Jazz isn't for everyone, but I think just about everyone
would enjoy the film Blue Note Records: Beyond the Notes, which was given a showing at
the Trylon Theater the other day.
It's about jazz, as seen through the careers
of two Jewish emigres from Germany, Alfred Lion and Francis Wolff, who decide
to start a record company devoted to the genre simply because they like the
music. During the 1950s and '60s the label they founded, Blue Note, was one of
several that specialized in jazz—a slightly more popular genre then than it is today. I'm
not a scholar of the era by any stretch of the imagination, but I bought quite
a few LPs in the 60s issued by Blue Note, along with others put out by Riverside,
Prestige, Verve, Columbia, and Impulse, without distinguishing overmuch between
them. Sound engineer Rudy van Gelder appears on so many of them that I got to
recognize the name, but Lion and Wolff never made an impression.
In the course of this film, director Sophie Huber introduces us to these two gentlemen,
who liked the music without claiming to "understand" it, treated the
musicians well, paid for rehearsal time as well as recording time, and in other
ways stood slightly apart from the pack. Blue Note jacket covers, designed by
Reid Miles making use of photos Wolff took during studio sessions, are
instantly recognizable fifty years after the fact--several coffee table books have been devoted to them--and the musicians involved
include some of the era's greats: Trane, Miles, McCoy, Joe Henderson, Art
Blakey, Dexter Gordon, Wayne Shorter, Herbie Hancock.
Lion was an early champion of Thelonious Monk, and he
devoted six sessions to recording the pianist before arriving at material he considered
worth releasing. Monk's jarring harmonies were never that popular with the
public, but Lion didn't care.
Alongside those artists now considered the core of modern
jazz, Lion and Wolff—the "animal brothers"—also recorded more avant
garde musicians, including Cecil Taylor and Ornette Coleman, but that fact
doesn't change the narrative much, and Huber naturally prefers to explore the
connections between the hard-bop and modal jazz of the golden age and Blue
Note's reincarnation during the 1990s as a label willing to back efforts by
musicians to bring jazz and hip-hop traditions together.
Lou Donaldson, a soul
jazz giant of the 50s and 60s, has some wry stories to tell about working with
Wolff and Lion during Blue Notes early years, and young pianist Robert Glasper
and trumpeter Ambrose Akinmusire join
Hancock and Shorter in the studio with current Blue Note producer Don Was to chat
while doing a few takes of Shorter's "Masqualero."

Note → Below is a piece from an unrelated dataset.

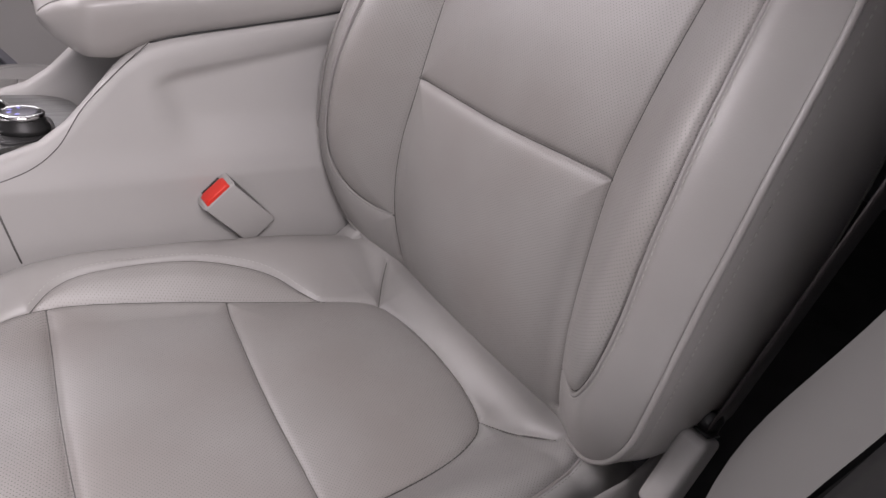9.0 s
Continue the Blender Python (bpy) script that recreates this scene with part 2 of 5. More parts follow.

One gets the impression that some of the younger musicians
don't entirely "get" jazz, and the associations they make between 60s jazz and
the Civil Rights Movement are slightly misguided in the present context. On the
other hand, artists about whom I know nothing, like Kendrick Scott and hip-hop
producer Terrance Marti, are clearly getting things out of those classic sides,
and I suppose I ought to direct more of my attention their way to see what
they've found.
The film leaves several questions unanswered, and ought not to be
scrutinized too closely. For example, if Blue Note was so great, why did most of
the musicians move on to other labels? And how could it be that the label
finally went under as a result of two mega-hits, Lee Morgan's "Sidewinder"
and Horace Silver's "Song for My Father"?

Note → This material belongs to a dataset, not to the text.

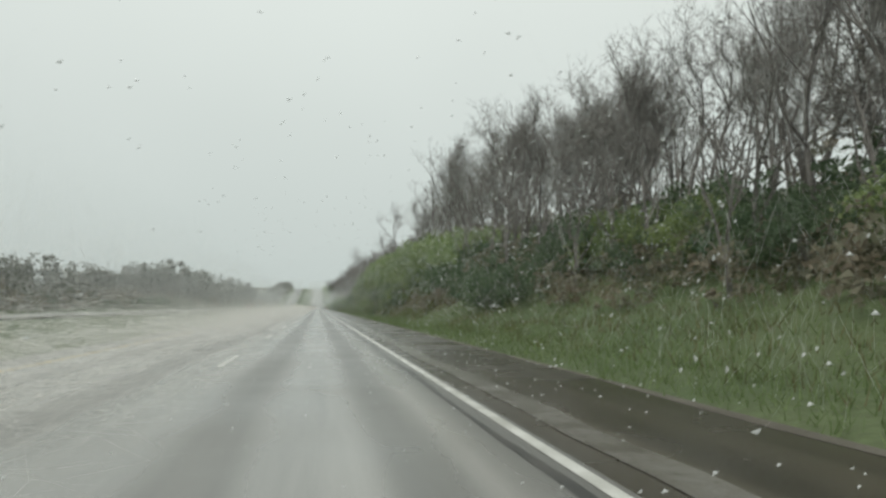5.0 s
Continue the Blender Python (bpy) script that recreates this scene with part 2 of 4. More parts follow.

Such quibbles aside, the film remains a delight from
beginning to end, not only because of the ebullient sound track, the stunning
black and white graphics, and the articulate analysis, but also because the
gentle souls of Lion and Wolff can be felt throughout. They were long gone by
the time Nora Jones signed with Blue Note in 2002, but here, fifteen years
later, she's still raving about the artistic freedom the label gives her.
* * *
Back home, we popped a frozen pizza into the oven, I uncorked
a bottle of wine, and then started digging through stacks of CDs in search of
Blue Note material. From the early days I came up with Thelonious Monk: Genius of Modern Music, volume 1, which was
recorded in 1947. Wayne Shorter's Without
a Net appeared in 2013. I rounded up 21 CDs in all, and was a little
surprised to find that quite a few were from recent times: Don Pullen, Greg
Osby, Bill Charlap, Sonny Fortune. Sticking to the old stuff featured in the
film, I dropped Monk's early efforts into the player, then an album from 1960,
Art Blakey's A Night in Tunisia. It's a spirited bunch of tracks, but thrashing and poundy, and it belies drummer Blakey's claim in the film that he never wanted to be a leader.
Then on to Joe Henderson and Kenny Dorham. Page One. We
were listening with fresh ears. We were groovin' high.